10. The correct provisions which should have been used in assessing the fees is schedule 5 Part II Paragraph 6 which deals with opinions.  The respondent rendered a written opinion to one of the applicants.  Paragraph 6 provides for a minimum fees of Kshs.35,000/-. In assessing what is payable at such factors as care and labour required should be taken into account.  The number and length of the papers to be perused should also be considered. The nature and importance of the matter, the amount and value of the subject matter involved, the interest of the parties, complexity of the matter should also be considered.

11. There is an issue raised in the submissions that the respondent had suggested an amount of Kshs.150,000/-.  This may be true but this does not tie down this court to that proposal. The respondent may have been of that view before they decided to file a reference and they are perfectly in order to change from that view.  A reference is just like an appeal and this court is not bound to arrive at the same finding as the lower court.  This court is bound to evaluate the evidence and arrive at its own conclusion.
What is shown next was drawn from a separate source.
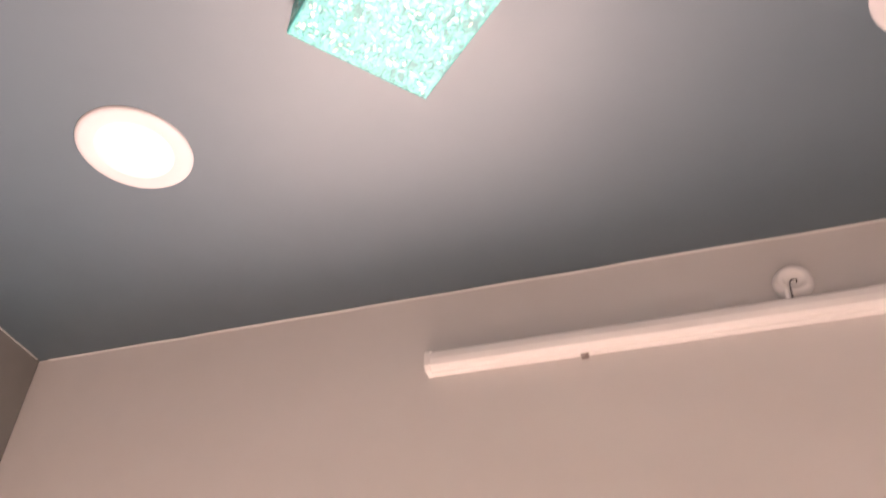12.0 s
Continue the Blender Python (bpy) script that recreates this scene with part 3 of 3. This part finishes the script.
# ---- tube light, cable outlet and hook on the walls ----
ORIGIN = Vector((-2.06, 1.385, 0))
ALONG = Vector((1.70, 1.48, 0)).normalized()
OUT = Vector((ALONG.y, -ALONG.x, 0))
wall_frame = Matrix((ALONG.to_4d(), OUT.to_4d(), Vector((0, 0, 1, 0)), (0, 0, 0, 1))).transposed()
for k in range(3):
    wall_frame[3][k] = 0.0


def on_far_wall(along, z):
    p = ORIGIN + ALONG * along
    u, v = (p.x + p.y) * S2, (p.y - p.x) * S2
    k = (v - far_v(u)) / 0.998
    p = p + OUT * k
    m = wall_frame.copy()
    m.translation = Vector((p.x, p.y, z))
    return m


def extruded(profile, x0, x1):
    bm = bmesh.new()
    a = [bm.verts.new((x0, y, z)) for y, z in profile]
    b = [bm.verts.new((x1, y, z)) for y, z in profile]
    bm.faces.new(a)
    bm.faces.new(b[::-1])
    for i in range(len(a)):
        j = (i + 1) % len(a)
        bm.faces.new((a[i], b[i], b[j], a[j]))
    bmesh.ops.recalc_face_normals(bm, faces=bm.faces)
    return bm


tube = tagged(part("tube_light", extruded([(0.0, -0.005), (0.018, -0.005), (0.022, 0.0), (0.022, 0.046), (0.018, 0.050), (0.0, 0.050)], 0.012, 1.308), BATTEN_PLASTIC),
              "white plastic batten tube light, switched off", "wall light")
tube.matrix_world = on_far_wall(1.150, 2.514)
shell = [(0.022, -0.003), (0.032, -0.001), (0.039, 0.007), (0.041, 0.023), (0.039, 0.039), (0.032, 0.047), (0.022, 0.049)]
part("diffuser", extruded(shell, 0.014, 1.306), BATTEN_PLASTIC, tube, "milky rounded diffuser")
for x0, x1 in ((0.0, 0.014), (1.306, 1.32)):
    part("end_cap", extruded([(0.0, -0.006), (0.033, -0.004), (0.042, 0.007), (0.042, 0.040), (0.033, 0.050), (0.0, 0.051)], x0, x1), BATTEN_PLASTIC, tube)
part("clip", extruded([(0.0, -0.013), (0.013, -0.011), (0.013, -0.003), (0.0, -0.003)], 0.366, 0.384), STEEL, tube, "small dark spring clip")

outlet = tagged(part("cable_outlet", turned([(0.0, 0.006), (0.014, 0.006), (0.019, 0.017), (0.029, 0.024), (0.038, 0.019), (0.043, 0.006), (0.043, -0.002), (0.0, -0.002)], 40), BATTEN_PLASTIC, smooth=True),
                "round white cable outlet cap with a cable stub", "cable outlet")
outlet.matrix_world = on_far_wall(1.998, 2.615) @ pose(0, 0, 0, -90, 0, 0)
part("cable", tube_along([(0.006, 0.004, 0.012), (0.004, 0.003, 0.022), (-0.008, 0.006, 0.026), (-0.012, 0.022, 0.024), (-0.013, 0.050, 0.020)], 0.0016), BLACK_WIRE, outlet, "short dark cable")
part("cable_sleeve", tube_along([(-0.019, 0.010, 0.014), (-0.020, 0.032, 0.016), (-0.020, 0.058, 0.014)], 0.0075), BATTEN_PLASTIC, outlet, "white cable sleeve")

hook_base = Vector((-0.202, -0.466, 2.523))
hook = tagged(part("wall_hook", turned([(0.0, 0.010), (0.006, 0.009), (0.009, 0.004), (0.010, -0.002), (0.0, -0.002)], 20), WHITE_PLASTIC, smooth=True),
              "thin bent dark wire in a white wall plug", "wall hook")
k = (hook_base.x + hook_base.y) * S2 - left_u((hook_base.y - hook_base.x) * S2)
hook.matrix_world = Matrix.Translation(hook_base - Vector((S2, S2, 0)) * k) @ Vector((1, 1, 0)).to_track_quat("Z", "Y").to_matrix().to_4x4()
part("wire", tube_along([(0, 0, 0.004), (0.0, 0.010, 0.014), (-0.003, 0.050, 0.022), (0.0, 0.095, 0.026), (0.010, 0.135, 0.026), (0.027, 0.154, 0.022)], 0.0019), BLACK_WIRE, hook, "thin dark wire")

# ---- stand-in board for an unidentified brown edge on the right wall ----
TAN_BOARD = metal_paint("tan_brown", (0.52, 0.30, 0.19), (0.64, 0.40, 0.27), 0.5, 0.0)
# only a top edge is known; the board's shape and length are made up
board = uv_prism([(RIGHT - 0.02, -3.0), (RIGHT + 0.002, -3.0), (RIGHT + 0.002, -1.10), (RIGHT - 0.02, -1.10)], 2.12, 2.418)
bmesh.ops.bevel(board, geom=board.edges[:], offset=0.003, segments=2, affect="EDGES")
tagged(part("pelmet", board, TAN_BOARD), "tan board for an unidentified brown edge on the off-white wall", "pelmet")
12. Having found that the taxing master used the wrong provisions of the Advocates Remuneration (Amendment) Order 2014, I hereby set aside the taxation dated 23rd June 2016.  I will not remit back the bill to be taxed by a different taxing master other than Mwayuli. To save judicial time, I will assess the respondent’s bill at Kshs.70,000/-.  I have assessed the bill at the above amount because I have considered the fact that the matter herein was not a complex matter.  There were only about seventy (70) pages of documents to be perused.  The applicants were advised to sign the tenancy agreement the way it was which means there wasn’t any serious issue to be taken into account.  The monthly rent was Kshs.200,000/-. The applicants shall have the costs of this reference.

It is so ordered.

Dated, signed and delivered at Nairobi on this 15thday of June2017.

E. OBAGA

JUDGE

In the absence of Advocates for the parties who were aware of the date and time of delivery of ruling.